When I look at this little psychosis I've constructed to filter information, I see life. Whether or not one believes in God, life is much better for everyone around you if you stop worrying during this lifetime about salvation and just concentrate on Living.
The sense of purpose is more important to me than the figurehead, and what's nice is that she doesn't mind because that's the point. Therein lies the only personal problem I have with being atheist myself: I actually have a comeback for Camus--
Yeah, mate, but that doesn't change the fact that it's all pointless. Which is odd, in a sense. My birth is actually quite the little accident; you'd think I would find some comfort in the transition from believing that humanity is a slim chance in the Unviverse--essentially an accident--to accepting that given the nature of the Universe, humanity is a statistical necessity. But being a statistical necessity isn't much better than being born of a prostitute, either. Perhaps that's why I feel no necessary kinship to the Christian Father of All, but you'd think that I would have taken some comfort from exploiting one or another atheistic perspectives on the matter. Ooh--maybe that's my little psychosis: mother issues. However, that would probably relate more to the mother I actually have as compared to a shadow of my past, so psychoanalyze all you want.

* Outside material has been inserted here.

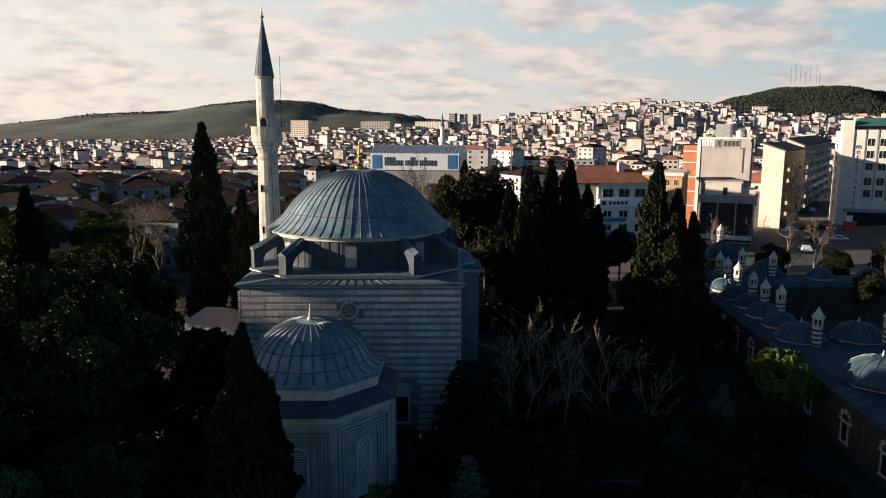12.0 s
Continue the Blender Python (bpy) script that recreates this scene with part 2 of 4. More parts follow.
def lathe(profile, n, turn=0.0, bm=None, closed=True):
    """profile: (r, z) from bottom to top."""
    bm = bm or bmesh.new()
    rings = []
    for r, z in profile:
        if r < 1e-4:
            rings.append([bm.verts.new((0, 0, z))])
        else:
            rings.append([bm.verts.new((r * math.cos(turn + 2 * math.pi * i / n), r * math.sin(turn + 2 * math.pi * i / n), z)) for i in range(n)])
    for a, b in zip(rings, rings[1:]):
        for i in range(n):
            j = (i + 1) % n
            if len(a) == 1 and len(b) == 1:
                continue
            if len(b) == 1:
                bm.faces.new((a[i], a[j], b[0]))
            elif len(a) == 1:
                bm.faces.new((a[0], b[j], b[i]))
            else:
                bm.faces.new((a[i], a[j], b[j], b[i]))
    if closed:
        if len(rings[0]) > 1:
            bm.faces.new(rings[0][::-1])
        if len(rings[-1]) > 1:
            bm.faces.new(rings[-1])
    return bm


def prism(points, z0, z1, bm=None, points_top=None):
    bm = bm or bmesh.new()
    a = [bm.verts.new((x, y, z0)) for x, y in points]
    b = [bm.verts.new((x, y, z1)) for x, y in (points_top or points)]
    n = len(a)
    bm.faces.new(a[::-1])
    bm.faces.new(b)
    for i in range(n):
        bm.faces.new((a[i], a[(i + 1) % n], b[(i + 1) % n], b[i]))
    return bm


def tube(bm, pts, radii, n=5):
    """A tapered tube through the points."""
    rings = []
    for i, p in enumerate(pts):
        d = (Vector(pts[min(i + 1, len(pts) - 1)]) - Vector(pts[max(i - 1, 0)])).normalized()
        u = d.orthogonal().normalized()
        w = d.cross(u)
        rings.append([bm.verts.new(Vector(p) + radii[i] * (u * math.cos(2 * math.pi * k / n) + w * math.sin(2 * math.pi * k / n))) for k in range(n)])
    for a, b in zip(rings, rings[1:]):
        for k in range(n):
            bm.faces.new((a[k], a[(k + 1) % n], b[(k + 1) % n], b[k]))
    bm.faces.new(rings[0][::-1])
    bm.faces.new(rings[-1])
    return bm


def ngon(r, n, turn):
    return [(r * math.cos(turn + 2 * math.pi * i / n), r * math.sin(turn + 2 * math.pi * i / n)) for i in range(n)]


def flip_out(bm):
    bmesh.ops.recalc_face_normals(bm, faces=bm.faces)
    return bm

# ---- ground and hills ----
def heightfield(name, xs, ys, fn, material, label, category):
    verts = [(x, y, fn(x, y)) for y in ys for x in xs]
    w = len(xs)
    faces = [(j * w + i, j * w + i + 1, (j + 1) * w + i + 1, (j + 1) * w + i) for j in range(len(ys) - 1) for i in range(w - 1)]
    me = bpy.data.meshes.new(name)
    me.from_pydata(verts, [], faces)
    for p in me.polygons:
        p.use_smooth = True
    return tagged(link(name, me, material), label, category, kind="structure")


def smooth01(v, a, b):
    t = min(1.0, max(0.0, (v - a) / (b - a)))
    return t * t * (3 - 2 * t)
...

I take from theism a structure for the sense of purpose I acknowledge. I take from atheism the objective fact that the Universe is not extraneous; however we have arrived at humanity, we most certainly have arrived; we're here, we are not extraneous. I like to note that, since most of the atheists I associated with during my attempt at atheism were the bitter-artist, no-purpose-in-living, eventual heroin user philosophers, there are reasons why I developed the Camusite response I have. See? No system's perfect. Just make sure you don't accept one that claims to be.
Avoid superstion; strip it naked if you can. Life is much easier when you're not afraid. Well, okay ... you just find more important things to be afraid of, but life's like that, you know?
Is this what Michael Stipe meant when he sang,
Oh no, I've said too much ... haven't said enough?